Start

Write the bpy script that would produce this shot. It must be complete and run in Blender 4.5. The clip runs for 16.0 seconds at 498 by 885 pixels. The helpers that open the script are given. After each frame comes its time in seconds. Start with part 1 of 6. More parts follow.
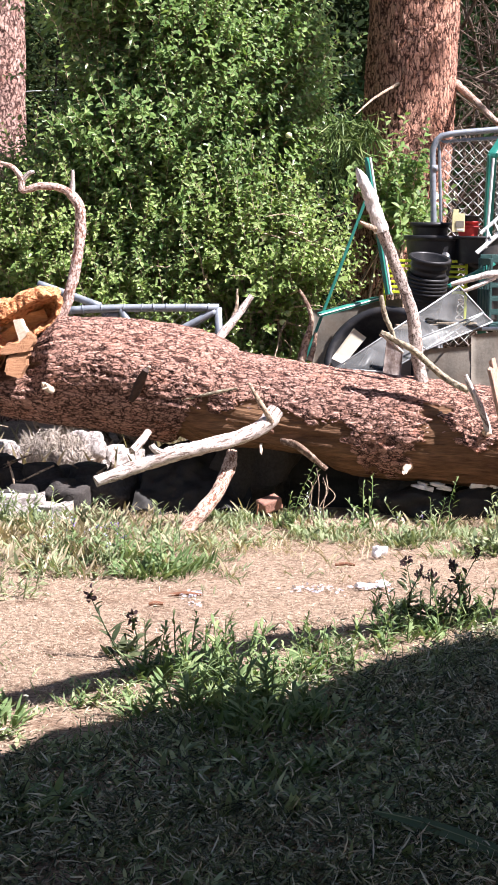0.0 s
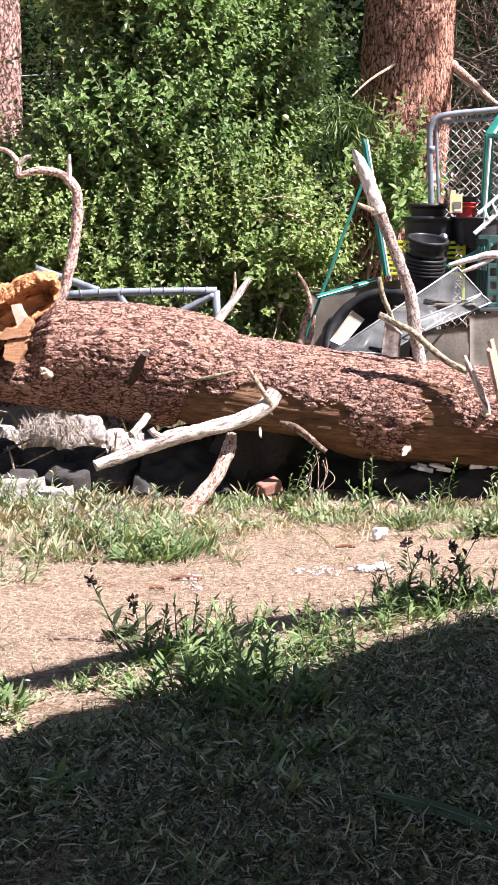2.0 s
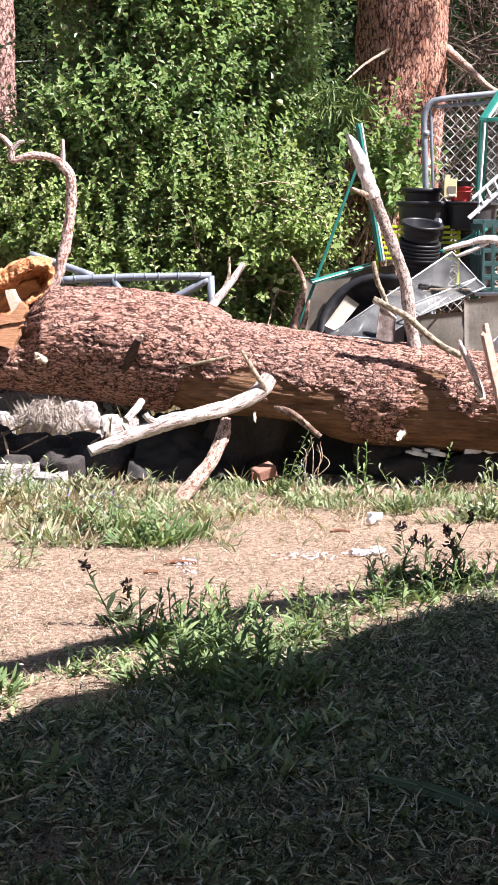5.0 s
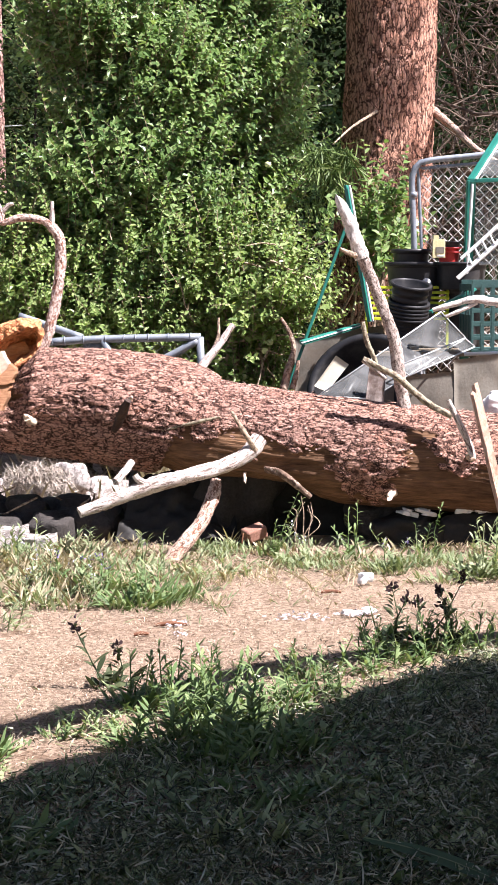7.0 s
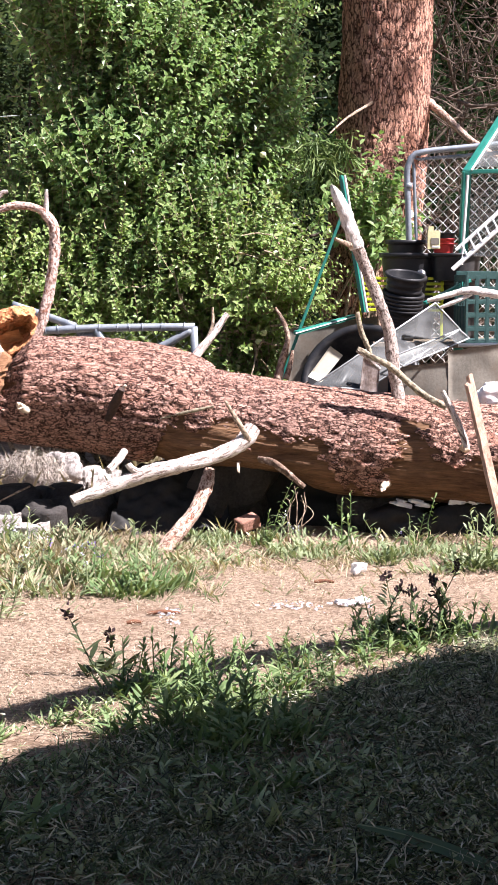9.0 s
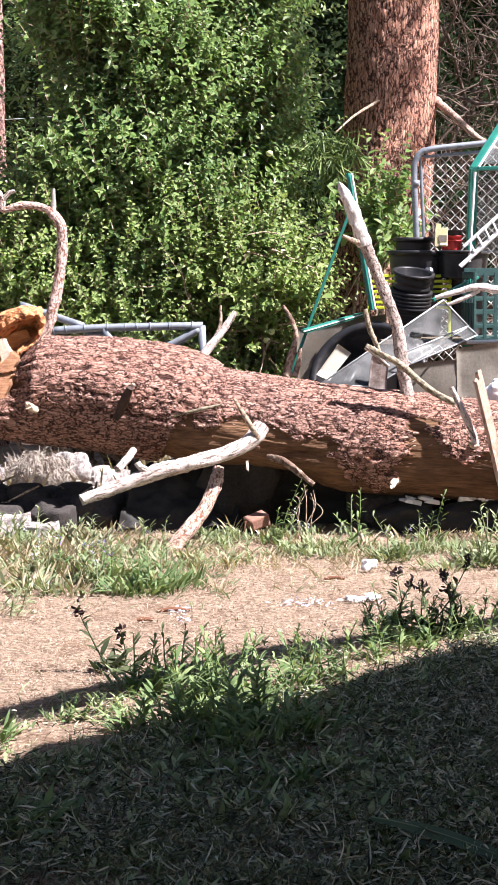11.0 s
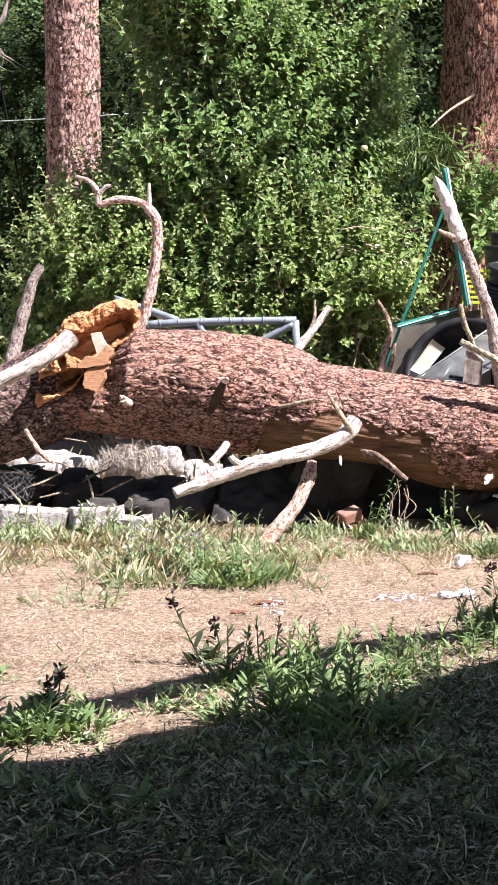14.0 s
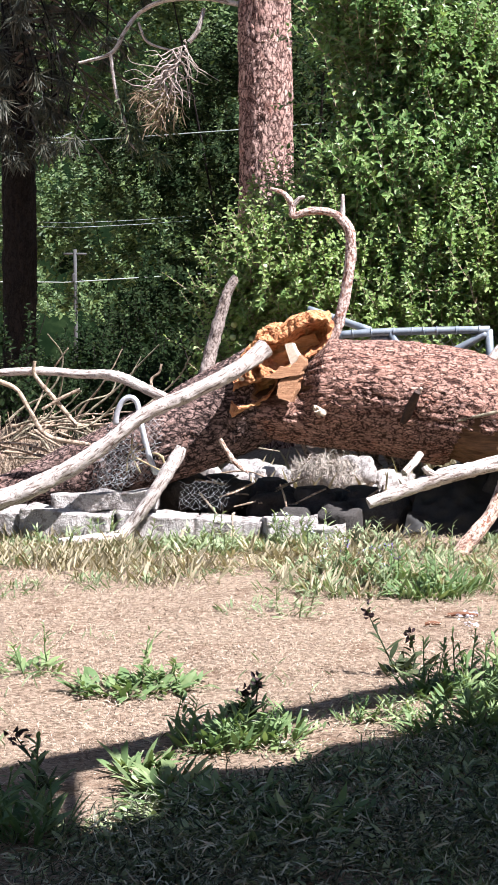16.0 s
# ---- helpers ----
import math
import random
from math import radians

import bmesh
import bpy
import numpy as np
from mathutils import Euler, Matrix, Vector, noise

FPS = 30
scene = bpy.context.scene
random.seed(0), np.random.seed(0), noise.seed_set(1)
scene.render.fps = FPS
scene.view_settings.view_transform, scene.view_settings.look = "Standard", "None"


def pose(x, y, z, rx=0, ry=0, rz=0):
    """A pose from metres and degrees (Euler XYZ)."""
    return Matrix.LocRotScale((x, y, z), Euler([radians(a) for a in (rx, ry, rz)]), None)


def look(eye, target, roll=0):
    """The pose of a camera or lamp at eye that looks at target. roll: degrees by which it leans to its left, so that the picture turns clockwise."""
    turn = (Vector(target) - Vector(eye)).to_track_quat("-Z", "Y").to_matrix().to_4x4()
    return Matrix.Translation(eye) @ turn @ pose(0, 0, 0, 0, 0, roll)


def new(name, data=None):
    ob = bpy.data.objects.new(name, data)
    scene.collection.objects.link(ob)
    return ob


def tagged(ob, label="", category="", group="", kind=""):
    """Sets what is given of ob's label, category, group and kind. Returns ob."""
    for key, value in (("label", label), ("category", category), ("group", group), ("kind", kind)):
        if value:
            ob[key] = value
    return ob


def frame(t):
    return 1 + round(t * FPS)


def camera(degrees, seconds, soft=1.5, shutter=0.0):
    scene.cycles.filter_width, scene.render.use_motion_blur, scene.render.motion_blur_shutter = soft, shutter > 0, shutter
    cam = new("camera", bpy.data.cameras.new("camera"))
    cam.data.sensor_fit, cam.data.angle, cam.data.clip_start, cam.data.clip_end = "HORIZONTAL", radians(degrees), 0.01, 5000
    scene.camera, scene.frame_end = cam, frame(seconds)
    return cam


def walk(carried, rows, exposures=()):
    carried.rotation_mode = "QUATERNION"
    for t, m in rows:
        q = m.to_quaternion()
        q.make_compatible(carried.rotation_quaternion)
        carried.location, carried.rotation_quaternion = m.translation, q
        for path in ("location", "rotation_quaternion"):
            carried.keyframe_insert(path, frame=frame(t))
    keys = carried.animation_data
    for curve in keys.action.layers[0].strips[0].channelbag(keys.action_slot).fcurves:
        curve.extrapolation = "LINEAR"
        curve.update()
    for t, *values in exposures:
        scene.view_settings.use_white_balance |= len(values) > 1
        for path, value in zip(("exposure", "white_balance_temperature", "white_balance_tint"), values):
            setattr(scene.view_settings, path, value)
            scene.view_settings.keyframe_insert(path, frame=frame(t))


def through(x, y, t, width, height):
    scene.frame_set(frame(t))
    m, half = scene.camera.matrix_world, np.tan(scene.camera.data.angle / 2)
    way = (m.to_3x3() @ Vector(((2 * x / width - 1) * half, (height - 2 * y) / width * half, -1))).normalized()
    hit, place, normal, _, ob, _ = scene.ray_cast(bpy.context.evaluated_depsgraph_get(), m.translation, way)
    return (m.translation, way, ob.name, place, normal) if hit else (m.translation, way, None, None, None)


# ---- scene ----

End

The task
Omit every picture, then repeat the remaining data exactly as it appears above.

Solution for this problem
Write the bpy script that would produce this shot. It must be complete and run in Blender 4.5. The clip runs for 16.0 seconds at 498 by 885 pixels. The helpers that open the script are given. After each frame comes its time in seconds. Start with part 1 of 6. More parts follow.
0.0 s
2.0 s
5.0 s
7.0 s
9.0 s
11.0 s
14.0 s
16.0 s
# ---- helpers ----
import math
import random
from math import radians

import bmesh
import bpy
import numpy as np
from mathutils import Euler, Matrix, Vector, noise

FPS = 30
scene = bpy.context.scene
random.seed(0), np.random.seed(0), noise.seed_set(1)
scene.render.fps = FPS
scene.view_settings.view_transform, scene.view_settings.look = "Standard", "None"


def pose(x, y, z, rx=0, ry=0, rz=0):
    """A pose from metres and degrees (Euler XYZ)."""
    return Matrix.LocRotScale((x, y, z), Euler([radians(a) for a in (rx, ry, rz)]), None)


def look(eye, target, roll=0):
    """The pose of a camera or lamp at eye that looks at target. roll: degrees by which it leans to its left, so that the picture turns clockwise."""
    turn = (Vector(target) - Vector(eye)).to_track_quat("-Z", "Y").to_matrix().to_4x4()
    return Matrix.Translation(eye) @ turn @ pose(0, 0, 0, 0, 0, roll)


def new(name, data=None):
    ob = bpy.data.objects.new(name, data)
    scene.collection.objects.link(ob)
    return ob


def tagged(ob, label="", category="", group="", kind=""):
    """Sets what is given of ob's label, category, group and kind. Returns ob."""
    for key, value in (("label", label), ("category", category), ("group", group), ("kind", kind)):
        if value:
            ob[key] = value
    return ob


def frame(t):
    return 1 + round(t * FPS)


def camera(degrees, seconds, soft=1.5, shutter=0.0):
    scene.cycles.filter_width, scene.render.use_motion_blur, scene.render.motion_blur_shutter = soft, shutter > 0, shutter
    cam = new("camera", bpy.data.cameras.new("camera"))
    cam.data.sensor_fit, cam.data.angle, cam.data.clip_start, cam.data.clip_end = "HORIZONTAL", radians(degrees), 0.01, 5000
    scene.camera, scene.frame_end = cam, frame(seconds)
    return cam


def walk(carried, rows, exposures=()):
    carried.rotation_mode = "QUATERNION"
    for t, m in rows:
        q = m.to_quaternion()
        q.make_compatible(carried.rotation_quaternion)
        carried.location, carried.rotation_quaternion = m.translation, q
        for path in ("location", "rotation_quaternion"):
            carried.keyframe_insert(path, frame=frame(t))
    keys = carried.animation_data
    for curve in keys.action.layers[0].strips[0].channelbag(keys.action_slot).fcurves:
        curve.extrapolation = "LINEAR"
        curve.update()
    for t, *values in exposures:
        scene.view_settings.use_white_balance |= len(values) > 1
        for path, value in zip(("exposure", "white_balance_temperature", "white_balance_tint"), values):
            setattr(scene.view_settings, path, value)
            scene.view_settings.keyframe_insert(path, frame=frame(t))


def through(x, y, t, width, height):
    scene.frame_set(frame(t))
    m, half = scene.camera.matrix_world, np.tan(scene.camera.data.angle / 2)
    way = (m.to_3x3() @ Vector(((2 * x / width - 1) * half, (height - 2 * y) / width * half, -1))).normalized()
    hit, place, normal, _, ob, _ = scene.ray_cast(bpy.context.evaluated_depsgraph_get(), m.translation, way)
    return (m.translation, way, ob.name, place, normal) if hit else (m.translation, way, None, None, None)


# ---- scene ----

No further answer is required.